[Task to carry out]
Set the listing down again in full, word for word, with the pictures left out.

[begin Raw data]

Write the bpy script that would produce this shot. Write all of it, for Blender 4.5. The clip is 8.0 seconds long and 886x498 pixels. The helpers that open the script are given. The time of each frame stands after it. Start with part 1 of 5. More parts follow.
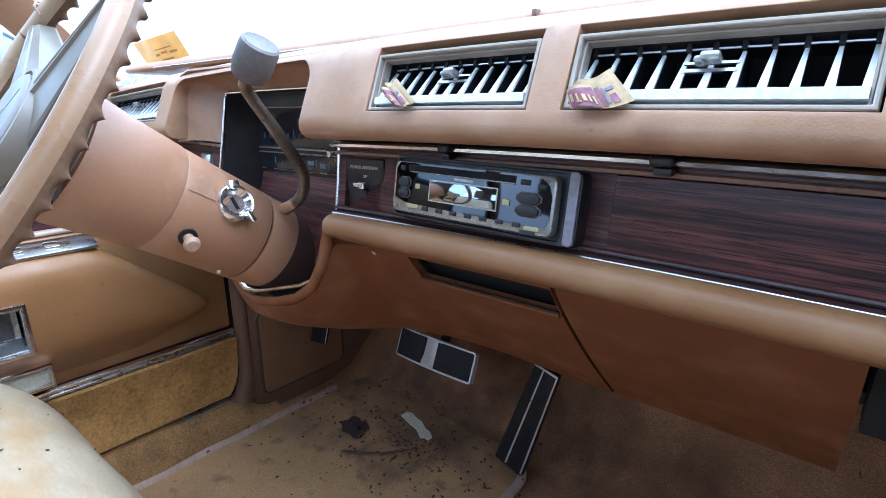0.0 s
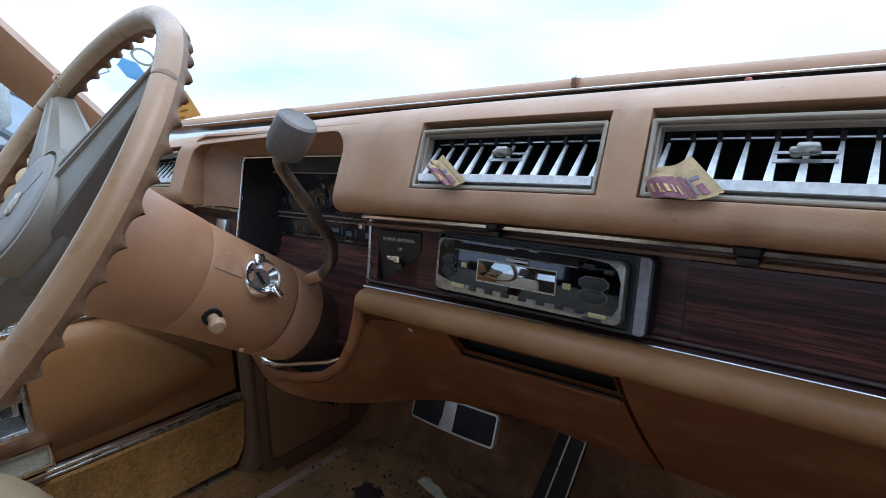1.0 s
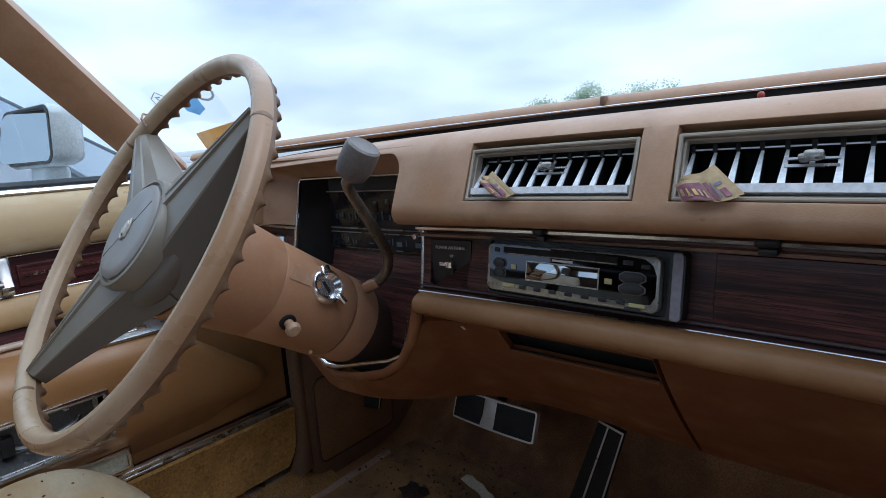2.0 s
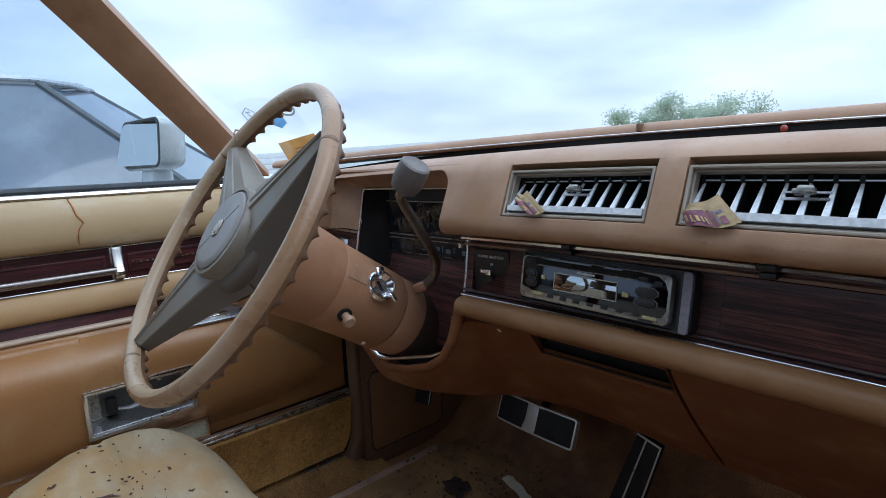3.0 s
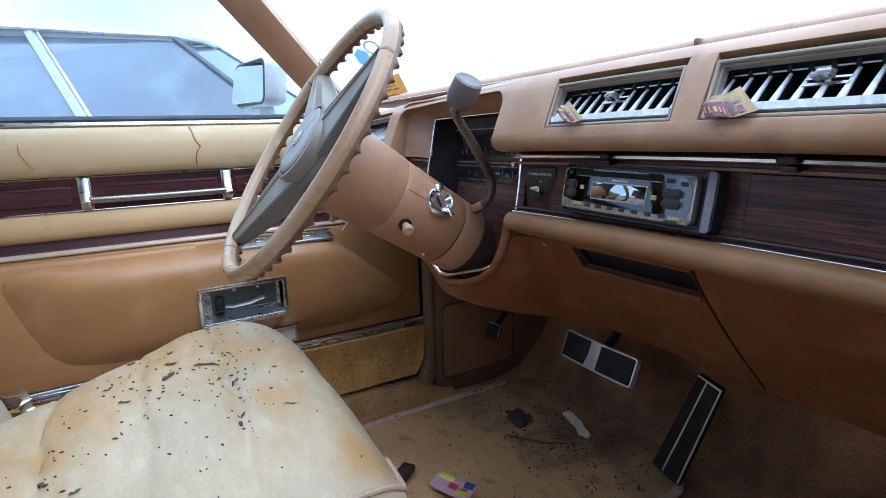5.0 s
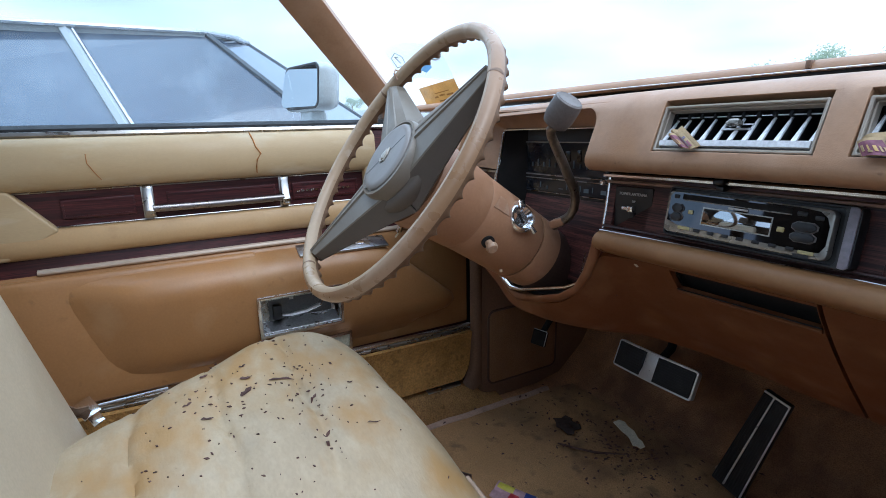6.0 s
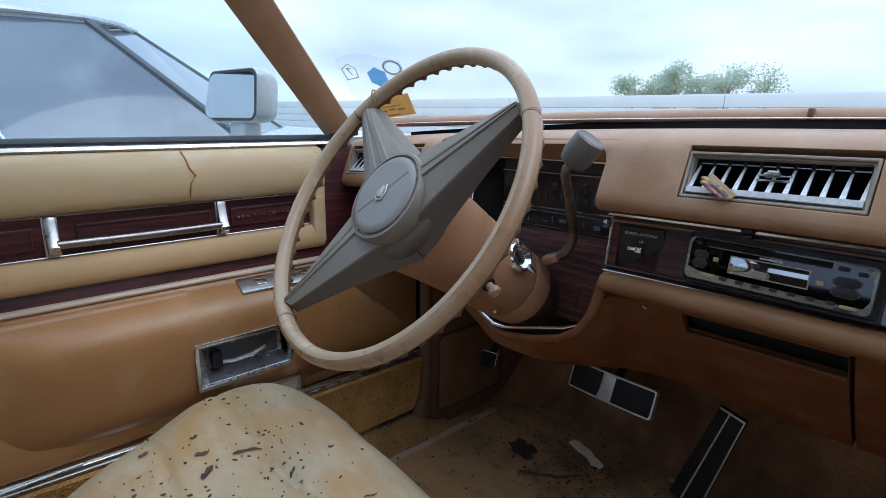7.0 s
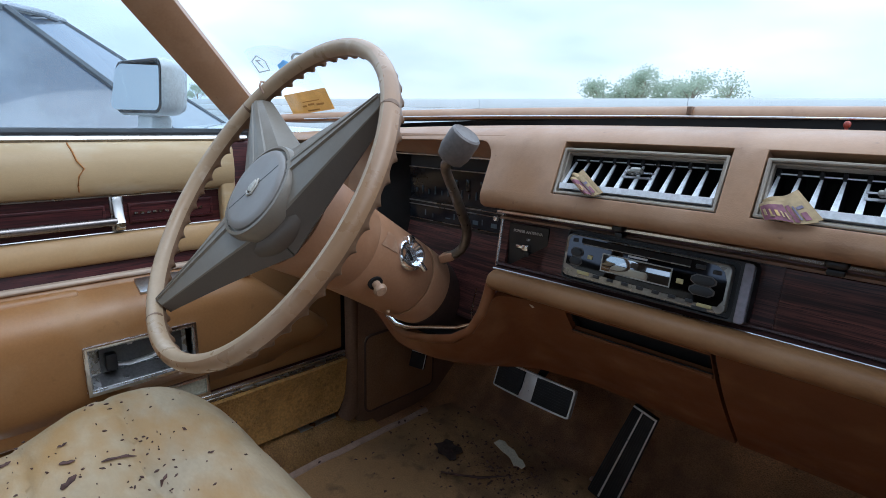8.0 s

[end Raw data]

[Task result]
Write the bpy script that would produce this shot. Write all of it, for Blender 4.5. The clip is 8.0 seconds long and 886x498 pixels. The helpers that open the script are given. The time of each frame stands after it. Start with part 1 of 5. More parts follow.
0.0 s
1.0 s
2.0 s
3.0 s
5.0 s
6.0 s
7.0 s
8.0 s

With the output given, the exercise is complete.